Rows from a dataset of clips and code
━━━━━━━━━━━━━━━━━━━━━━━━━━━━━━
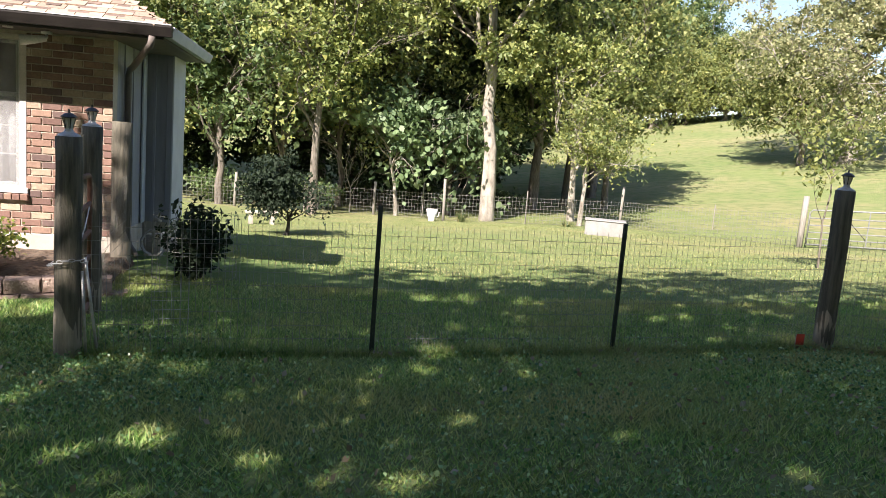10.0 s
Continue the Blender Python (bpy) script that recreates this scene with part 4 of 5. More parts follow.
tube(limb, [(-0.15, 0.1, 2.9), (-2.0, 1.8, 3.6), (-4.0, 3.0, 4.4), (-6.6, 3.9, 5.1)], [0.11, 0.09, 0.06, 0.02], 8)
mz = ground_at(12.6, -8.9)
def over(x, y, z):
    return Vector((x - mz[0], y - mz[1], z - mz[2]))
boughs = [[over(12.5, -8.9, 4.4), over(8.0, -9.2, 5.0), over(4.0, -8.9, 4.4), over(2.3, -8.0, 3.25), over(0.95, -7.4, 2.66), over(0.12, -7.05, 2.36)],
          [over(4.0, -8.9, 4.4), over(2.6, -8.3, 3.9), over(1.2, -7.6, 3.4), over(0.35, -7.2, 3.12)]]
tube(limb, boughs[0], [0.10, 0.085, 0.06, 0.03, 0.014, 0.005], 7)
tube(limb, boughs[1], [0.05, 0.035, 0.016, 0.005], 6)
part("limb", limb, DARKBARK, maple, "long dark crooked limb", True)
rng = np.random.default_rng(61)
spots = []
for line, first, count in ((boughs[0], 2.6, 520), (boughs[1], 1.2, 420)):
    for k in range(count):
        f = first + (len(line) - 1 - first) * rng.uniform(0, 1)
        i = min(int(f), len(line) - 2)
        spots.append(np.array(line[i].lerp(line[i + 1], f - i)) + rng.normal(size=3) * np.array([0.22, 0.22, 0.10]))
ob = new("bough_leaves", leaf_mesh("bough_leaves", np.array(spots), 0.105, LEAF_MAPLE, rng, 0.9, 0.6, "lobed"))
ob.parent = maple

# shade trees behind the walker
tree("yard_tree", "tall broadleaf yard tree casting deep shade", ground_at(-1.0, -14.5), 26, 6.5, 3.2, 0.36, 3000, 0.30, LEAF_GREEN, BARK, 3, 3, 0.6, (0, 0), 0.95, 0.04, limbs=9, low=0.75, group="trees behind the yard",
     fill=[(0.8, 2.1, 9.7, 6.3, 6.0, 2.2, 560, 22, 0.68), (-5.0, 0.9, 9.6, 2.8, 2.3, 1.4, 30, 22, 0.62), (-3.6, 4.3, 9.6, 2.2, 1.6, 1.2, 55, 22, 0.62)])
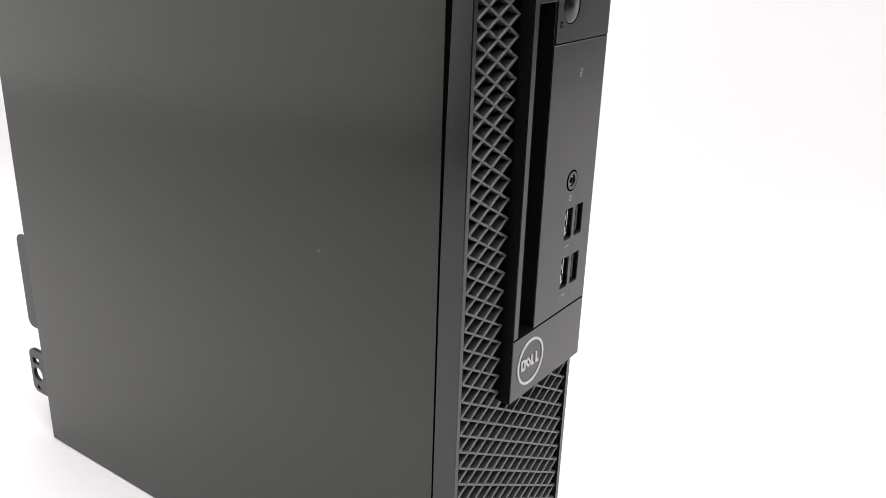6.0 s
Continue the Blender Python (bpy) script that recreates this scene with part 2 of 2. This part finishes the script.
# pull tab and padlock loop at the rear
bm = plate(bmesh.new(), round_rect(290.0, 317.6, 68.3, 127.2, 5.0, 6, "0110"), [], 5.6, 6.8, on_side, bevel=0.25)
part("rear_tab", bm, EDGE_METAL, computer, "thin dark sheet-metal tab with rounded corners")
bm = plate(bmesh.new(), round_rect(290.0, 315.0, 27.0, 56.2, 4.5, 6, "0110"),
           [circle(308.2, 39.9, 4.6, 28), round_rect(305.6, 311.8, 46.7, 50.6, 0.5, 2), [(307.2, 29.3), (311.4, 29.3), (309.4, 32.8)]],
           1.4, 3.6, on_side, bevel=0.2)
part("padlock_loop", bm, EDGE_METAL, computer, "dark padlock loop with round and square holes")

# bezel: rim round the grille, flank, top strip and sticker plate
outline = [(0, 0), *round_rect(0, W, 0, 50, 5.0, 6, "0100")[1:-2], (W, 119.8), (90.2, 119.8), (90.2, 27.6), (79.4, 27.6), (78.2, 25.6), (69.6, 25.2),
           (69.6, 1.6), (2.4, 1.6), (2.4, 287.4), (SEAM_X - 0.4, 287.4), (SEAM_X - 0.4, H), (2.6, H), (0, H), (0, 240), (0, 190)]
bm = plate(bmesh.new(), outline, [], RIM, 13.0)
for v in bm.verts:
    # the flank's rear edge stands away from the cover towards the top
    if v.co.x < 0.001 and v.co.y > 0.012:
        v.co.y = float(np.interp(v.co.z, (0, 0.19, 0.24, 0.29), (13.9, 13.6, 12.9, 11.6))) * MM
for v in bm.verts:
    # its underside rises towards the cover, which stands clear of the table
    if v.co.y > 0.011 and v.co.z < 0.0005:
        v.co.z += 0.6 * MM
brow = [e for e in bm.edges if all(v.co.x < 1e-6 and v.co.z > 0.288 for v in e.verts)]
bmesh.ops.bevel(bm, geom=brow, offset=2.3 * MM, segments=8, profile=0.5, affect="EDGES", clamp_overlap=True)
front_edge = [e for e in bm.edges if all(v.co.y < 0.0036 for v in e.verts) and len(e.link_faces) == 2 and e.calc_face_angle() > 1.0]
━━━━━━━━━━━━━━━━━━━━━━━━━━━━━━
** Exercise objective **
Drop the images and quote the entries word for word.

** Solution to this exercise **
10.0 s
Continue the Blender Python (bpy) script that recreates this scene with part 4 of 5. More parts follow.
tube(limb, [(-0.15, 0.1, 2.9), (-2.0, 1.8, 3.6), (-4.0, 3.0, 4.4), (-6.6, 3.9, 5.1)], [0.11, 0.09, 0.06, 0.02], 8)
mz = ground_at(12.6, -8.9)
def over(x, y, z):
    return Vector((x - mz[0], y - mz[1], z - mz[2]))
boughs = [[over(12.5, -8.9, 4.4), over(8.0, -9.2, 5.0), over(4.0, -8.9, 4.4), over(2.3, -8.0, 3.25), over(0.95, -7.4, 2.66), over(0.12, -7.05, 2.36)],
          [over(4.0, -8.9, 4.4), over(2.6, -8.3, 3.9), over(1.2, -7.6, 3.4), over(0.35, -7.2, 3.12)]]
tube(limb, boughs[0], [0.10, 0.085, 0.06, 0.03, 0.014, 0.005], 7)
tube(limb, boughs[1], [0.05, 0.035, 0.016, 0.005], 6)
part("limb", limb, DARKBARK, maple, "long dark crooked limb", True)
rng = np.random.default_rng(61)
spots = []
for line, first, count in ((boughs[0], 2.6, 520), (boughs[1], 1.2, 420)):
    for k in range(count):
        f = first + (len(line) - 1 - first) * rng.uniform(0, 1)
        i = min(int(f), len(line) - 2)
        spots.append(np.array(line[i].lerp(line[i + 1], f - i)) + rng.normal(size=3) * np.array([0.22, 0.22, 0.10]))
ob = new("bough_leaves", leaf_mesh("bough_leaves", np.array(spots), 0.105, LEAF_MAPLE, rng, 0.9, 0.6, "lobed"))
ob.parent = maple

# shade trees behind the walker
tree("yard_tree", "tall broadleaf yard tree casting deep shade", ground_at(-1.0, -14.5), 26, 6.5, 3.2, 0.36, 3000, 0.30, LEAF_GREEN, BARK, 3, 3, 0.6, (0, 0), 0.95, 0.04, limbs=9, low=0.75, group="trees behind the yard",
     fill=[(0.8, 2.1, 9.7, 6.3, 6.0, 2.2, 560, 22, 0.68), (-5.0, 0.9, 9.6, 2.8, 2.3, 1.4, 30, 22, 0.62), (-3.6, 4.3, 9.6, 2.2, 1.6, 1.2, 55, 22, 0.62)])
6.0 s
Continue the Blender Python (bpy) script that recreates this scene with part 2 of 2. This part finishes the script.
# pull tab and padlock loop at the rear
bm = plate(bmesh.new(), round_rect(290.0, 317.6, 68.3, 127.2, 5.0, 6, "0110"), [], 5.6, 6.8, on_side, bevel=0.25)
part("rear_tab", bm, EDGE_METAL, computer, "thin dark sheet-metal tab with rounded corners")
bm = plate(bmesh.new(), round_rect(290.0, 315.0, 27.0, 56.2, 4.5, 6, "0110"),
           [circle(308.2, 39.9, 4.6, 28), round_rect(305.6, 311.8, 46.7, 50.6, 0.5, 2), [(307.2, 29.3), (311.4, 29.3), (309.4, 32.8)]],
           1.4, 3.6, on_side, bevel=0.2)
part("padlock_loop", bm, EDGE_METAL, computer, "dark padlock loop with round and square holes")

# bezel: rim round the grille, flank, top strip and sticker plate
outline = [(0, 0), *round_rect(0, W, 0, 50, 5.0, 6, "0100")[1:-2], (W, 119.8), (90.2, 119.8), (90.2, 27.6), (79.4, 27.6), (78.2, 25.6), (69.6, 25.2),
           (69.6, 1.6), (2.4, 1.6), (2.4, 287.4), (SEAM_X - 0.4, 287.4), (SEAM_X - 0.4, H), (2.6, H), (0, H), (0, 240), (0, 190)]
bm = plate(bmesh.new(), outline, [], RIM, 13.0)
for v in bm.verts:
    # the flank's rear edge stands away from the cover towards the top
    if v.co.x < 0.001 and v.co.y > 0.012:
        v.co.y = float(np.interp(v.co.z, (0, 0.19, 0.24, 0.29), (13.9, 13.6, 12.9, 11.6))) * MM
for v in bm.verts:
    # its underside rises towards the cover, which stands clear of the table
    if v.co.y > 0.011 and v.co.z < 0.0005:
        v.co.z += 0.6 * MM
brow = [e for e in bm.edges if all(v.co.x < 1e-6 and v.co.z > 0.288 for v in e.verts)]
bmesh.ops.bevel(bm, geom=brow, offset=2.3 * MM, segments=8, profile=0.5, affect="EDGES", clamp_overlap=True)
front_edge = [e for e in bm.edges if all(v.co.y < 0.0036 for v in e.verts) and len(e.link_faces) == 2 and e.calc_face_angle() > 1.0]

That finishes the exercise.